Too bad for Trump virtually nobody does that, and most avenues silo you away from trying to. You have the official spin teams like NYT and Snopes somehow leaving you believing a lie while still only telling the technical truth themselves. Then all the actual independents who did their own research get siloed into a "misinformation" or "conspiracy theorist" bucket. And then, if you manage to break through all those barriers, if you try to share what you learned with anyone, they've been so conditioned they'll still act like you are the weirdo for putting that much effort in or caring so much, and discard what you say.

Too bad for Trump virtually nobody does that

In some ways, that's the beauty of it. It only has to work once per person. A person who has seen the media gestalt lie its ass off once willl probably develop amnesia and remain a goodthinker. Eventually though, the statement "the media lies its ass off" will lodge in their memeplex like a grain of sand.

And, like a grain of sand it will grow into a pearl that takes up increasingly large amounts of space whenever the topic rears its head

You have the official spin teams like NYT and Snopes somehow leaving you believing a lie while still only telling the technical truth themselves.
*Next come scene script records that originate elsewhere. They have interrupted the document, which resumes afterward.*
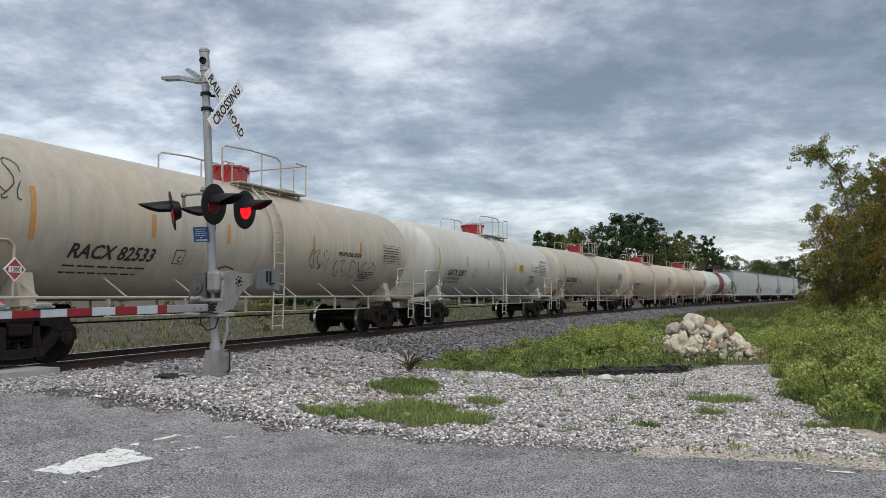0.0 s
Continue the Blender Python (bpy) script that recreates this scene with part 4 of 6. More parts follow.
    # hazard placards in their holders at both ends
    for sx in (-1, 1):
        for sy in (-1, 1):
            at = pose(sx * (L / 2 - 1.75), sy * 1.44, 1.62, 0, 0, 0 if sy < 0 else 180)
            holder = part("placard", Build().slab([(0, -0.2), (0.2, 0), (0, 0.2), (-0.2, 0)], -0.012, 0.0, "xz"), M["white_sheet" if dome != "black" else "ink"], car, "white diamond placard with a red field" if dome != "black" else "white diamond placard with a black rim", at)
            part("placard_field", Build().add([(0, -0.016, -0.17), (0.17, -0.016, 0), (0, -0.016, 0.17), (-0.17, -0.016, 0)], [(0, 1, 2, 3)]), M["placard" if dome != "black" else "white_sheet"], holder, smooth=0)
            if number:
                part("number_panel", Build().add([(-0.115, -0.019, -0.05), (0.115, -0.019, -0.05), (0.115, -0.019, 0.05), (-0.115, -0.019, 0.05)], [(0, 1, 2, 3)]), M["white_sheet"], holder, smooth=0)
                lettering(number, 0.075, None, (0, -0.022, -0.035), M["ink"], holder, "lettering", 0.9, align="CENTER")
    # brake gear under the tank
    b = Build().tube([(-tx + 1.3, -0.35, 0.68), (tx - 1.3, -0.35, 0.68)], 0.02, n=5).tube([(-tx + 1.3, -0.62, 0.80), (tx - 1.3, -0.62, 0.80)], 0.016, n=5)
    part("brake_rod", b, M["steel"], car)
    low = M["steel"] if dome == "black" else trim
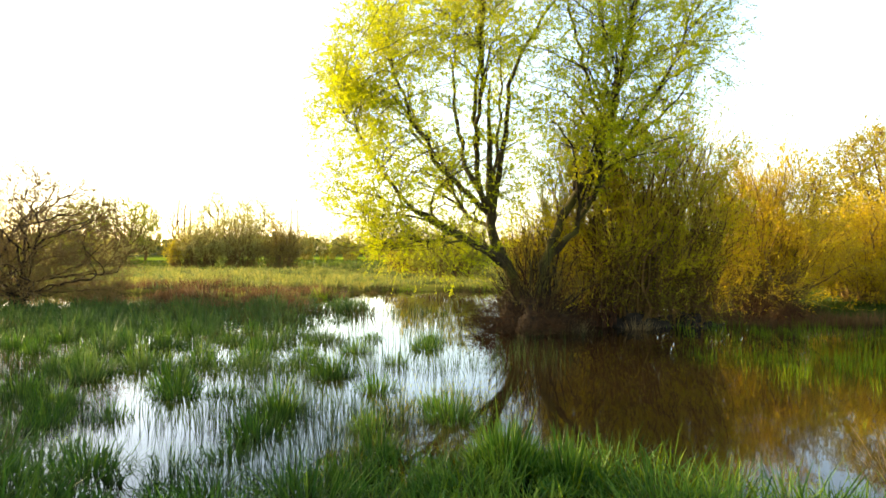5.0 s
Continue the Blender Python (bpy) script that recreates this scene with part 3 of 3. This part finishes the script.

Even this works to Trump's advantage. I'm sure you've seen all the pearl-clutching opinion pieces about how conspiratorial thinking is destroying democracy. It's all the same pipeline. After a certain point, realizing that the media can and will bullshit you means that there's no going back to those outlets. The only way is forward, even if forward sends you to (or through) crazy town.

Too bad for Trump virtually nobody does that, and most avenues silo you away from trying to.

I've already heard two independent reports that some person watching the debate heard the claim about eating cats and dogs and Googled it, thus finding out that there is some controversy over Haitian refugees in Springfield, Ohio and the disappearance of house pets. At that point, they aren't thinking "Trump lied to me!" they're thinking about the crazy story they hadn't heard of yet.

It does happen. Whether it makes a difference? I don't know.